Ces vers me hantent maintenant quand je pense à vous, et il me semble que je ne désire de vous rien autre chose que cette protection de vos mains. Est-ce que vous ne m'avez laissé vous rappeler à la vie que pour pouvoir à votre tour me défendre contre la mort ? Sans vous, mon courage serait plus stoïque et moins confiant. Je tiens davantage à la vie, mais je crois surtout que je la tiens mieux. Ma vie a un sens plus profond. Mon espoir se sent plus fort que tous les dangers. Et l'exaltation qui vous inonde le cœur à l'heure du danger sera plus ardente aussi puisque ma vie a plus de prix. Par moments j'appelle ce danger de toute la force de mon âme, peut-être parce qu'auprès du grand mépris de la mort vous avez mis en moi un plus grand amour de la vie.
Je me demande s'il n'y a pas là un hideux raffinement de l'égoïsme. Cela en a l'apparence, mais ne suis-je pas comme invulnérable ? Alors j'ai l'envie de braver quelque chose de plus terrible parce qu'il me semble que je ne vous aimais pas encore assez pour avoir besoin de quelque bravoure.
23 septembre
On peut dire que le village n'existe plus Pas un mur qui ne soit éventré. Tous les civils sont partis depuis longtemps, abandonnant tout. Ce qu'il avait dans ce « tout » d'utilisable a été descendu dans les caves et sert à notre usage sans qu'on s'inquiète si cet usage est celui pour lequel les objets avaient été faits. Après la guerre, nous ne comprendrons plus pourquoi une soupière a le monopole de la soupe plutôt qu'un pot de chambre.
Notes (suite). Champagne. Lundi 4 octobre 1915
Midi. Trouvé une vieille petite édition du Dante ! Il y en avait donc un autre, parmi ces millions, qui lisait le Dante. Je veux espérer qu’il n’est pas mort, et je pense à cet inconnu avec affection. « Ainsi réunis, nous marchions aux lieux resplendissants, et nos pensées roulaient sur des mystères que ma langue ne peut arracher au secret des ombres. »
17 heures.
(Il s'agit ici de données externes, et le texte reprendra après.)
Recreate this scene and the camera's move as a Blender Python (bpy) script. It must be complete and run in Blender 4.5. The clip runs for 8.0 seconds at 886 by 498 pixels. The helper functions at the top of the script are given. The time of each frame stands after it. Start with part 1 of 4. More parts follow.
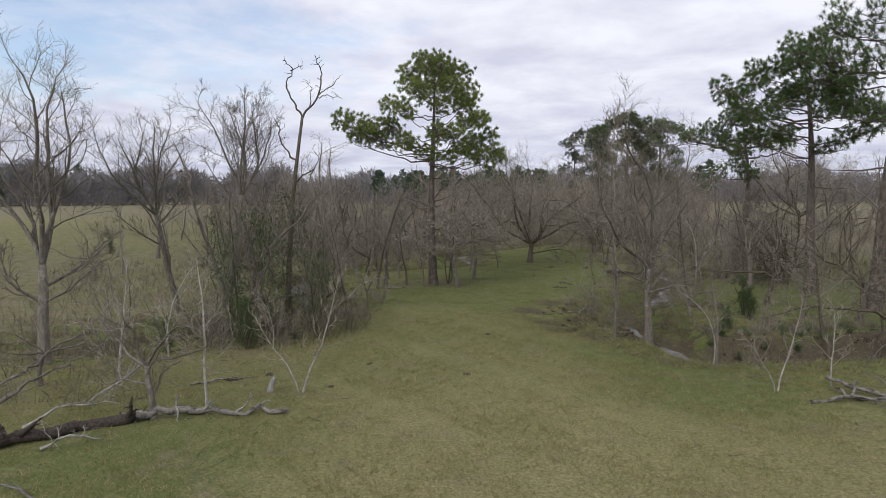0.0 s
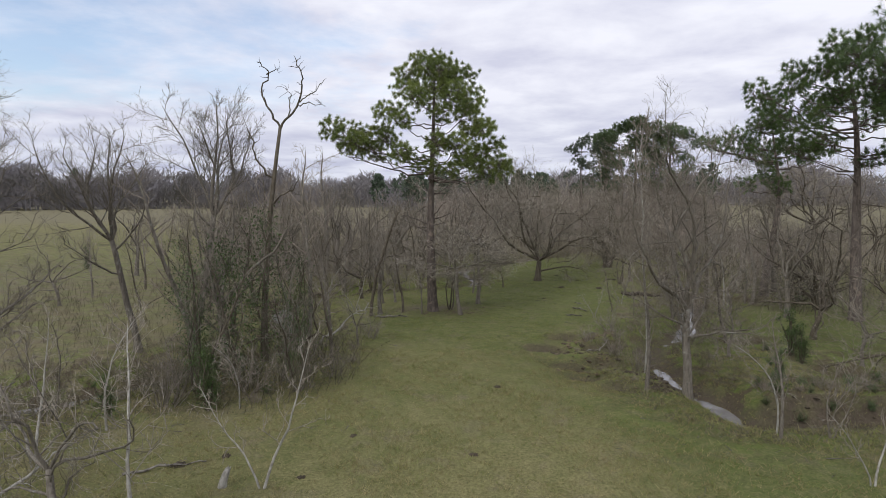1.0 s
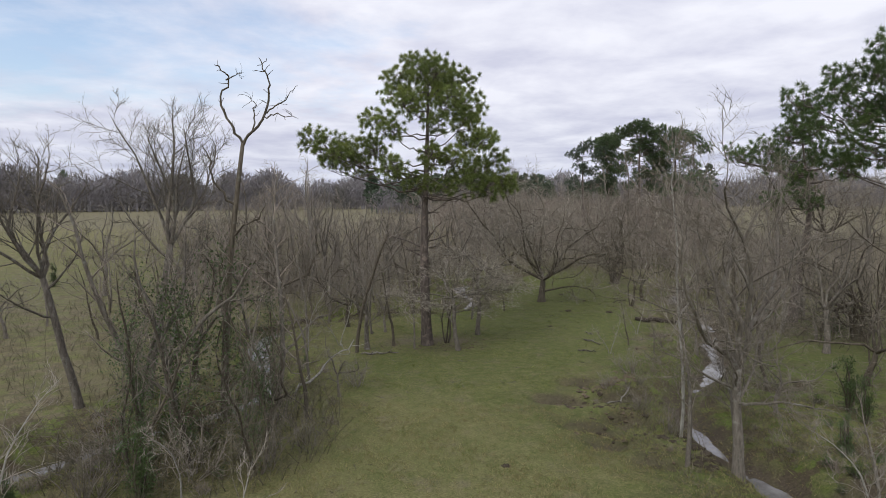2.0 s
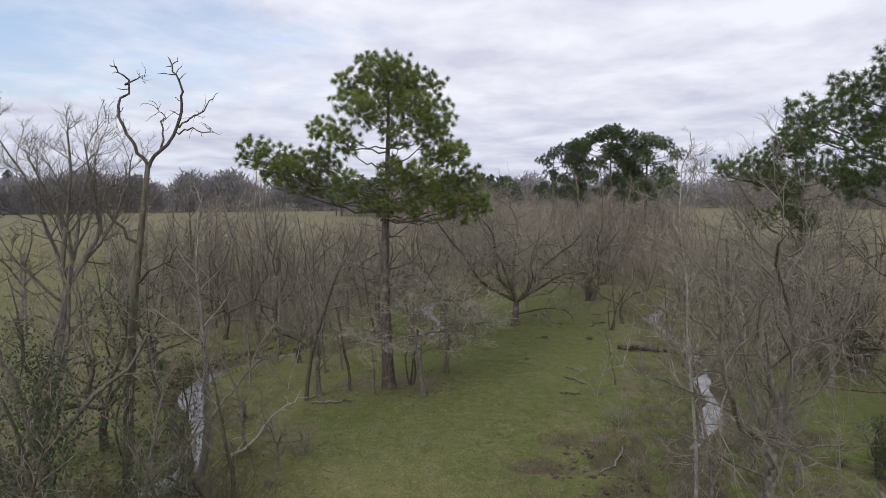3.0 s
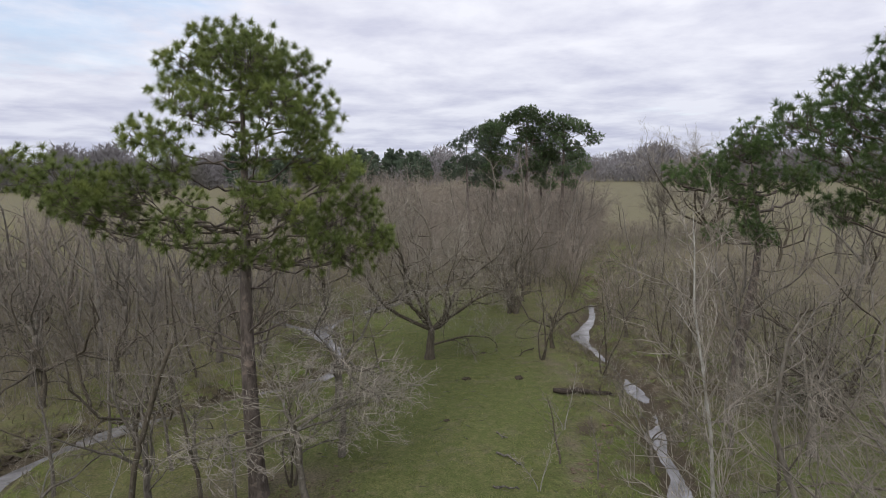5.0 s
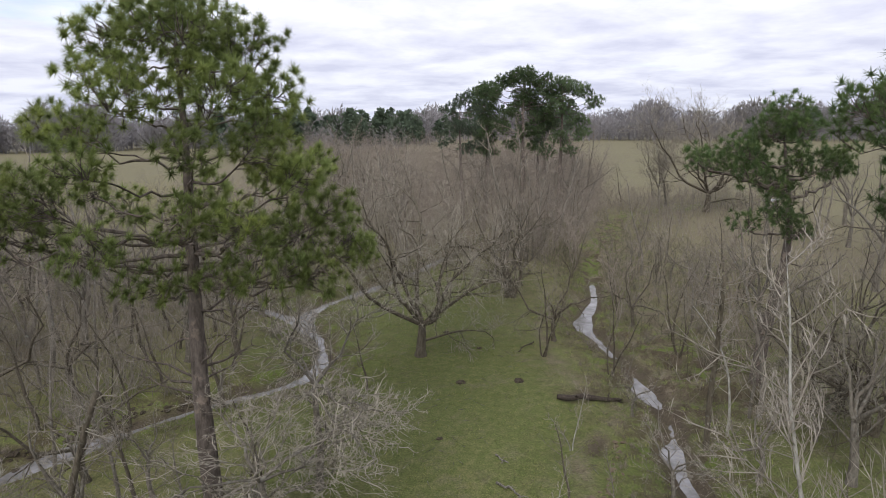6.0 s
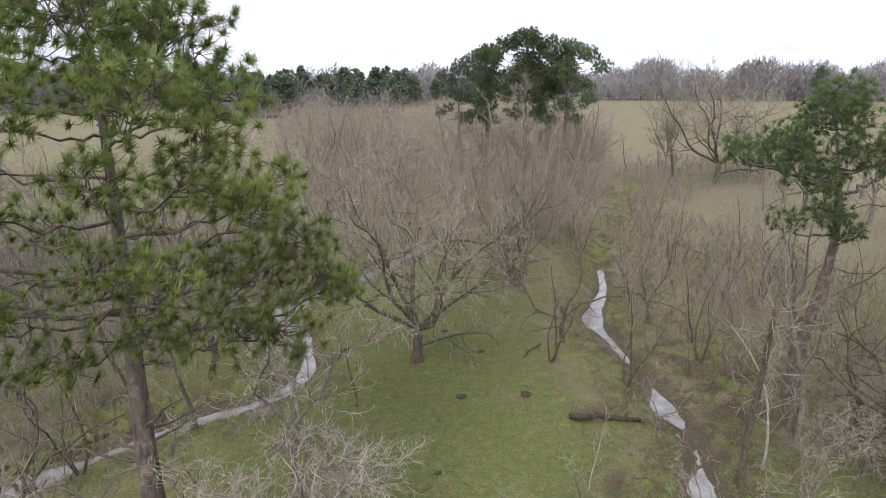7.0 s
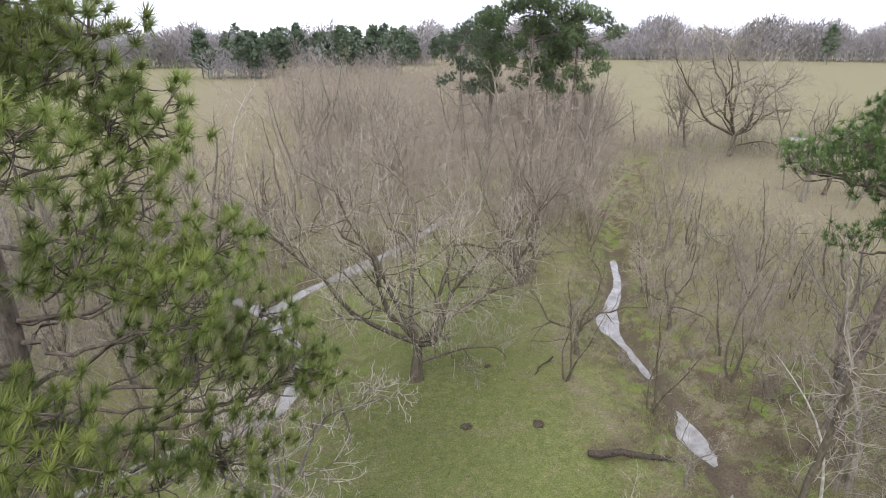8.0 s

Charivari inimaginable depuis deux heures. Ça gémit, aboie, hurle. Tous les chiens de l'enfer sont déchaînés. La terre a de grands frissons, on se sent comme pris à la gorge et les tripes vous remontent dans la poitrine. Et cela tombe à 500 mètres. Je n'ose imaginer ce que c'est pour les Boches qui sont dessous. il paraît qu'il y en a pour 24 heures sans arrêt.
Fait le tour de notre secteur, pour apprendre à m'y reconnaître la nuit. Il n’est pas grand, et il serait difficile de s'y perdre car il n'y a guère qu’une tranchée, d'ailleurs peu profonde. Devant nous, rien, pas un fil de fer. Mais les mitrailleuses sont très rapprochées. Entre nos lignes et celles des Boches, toute une batterie de 77 abandonnée par eux et qu’ils n’ont pas essayé de reprendre. Naturellement le terrain est parsemé de cadavres. C'est merveilleux d'avoir pu se poster si près d'une ligne fortifiée en avançant à découvert. II faut que les Boches soient terrifiés, ou manquent de cartouches, ou qu'il y ait un mot d'ordre, car on regarde par dessus la tranchée sans que jamais ils ne tirent. La séance continue. On dirait qu'une mitrailleuse envoie des obus.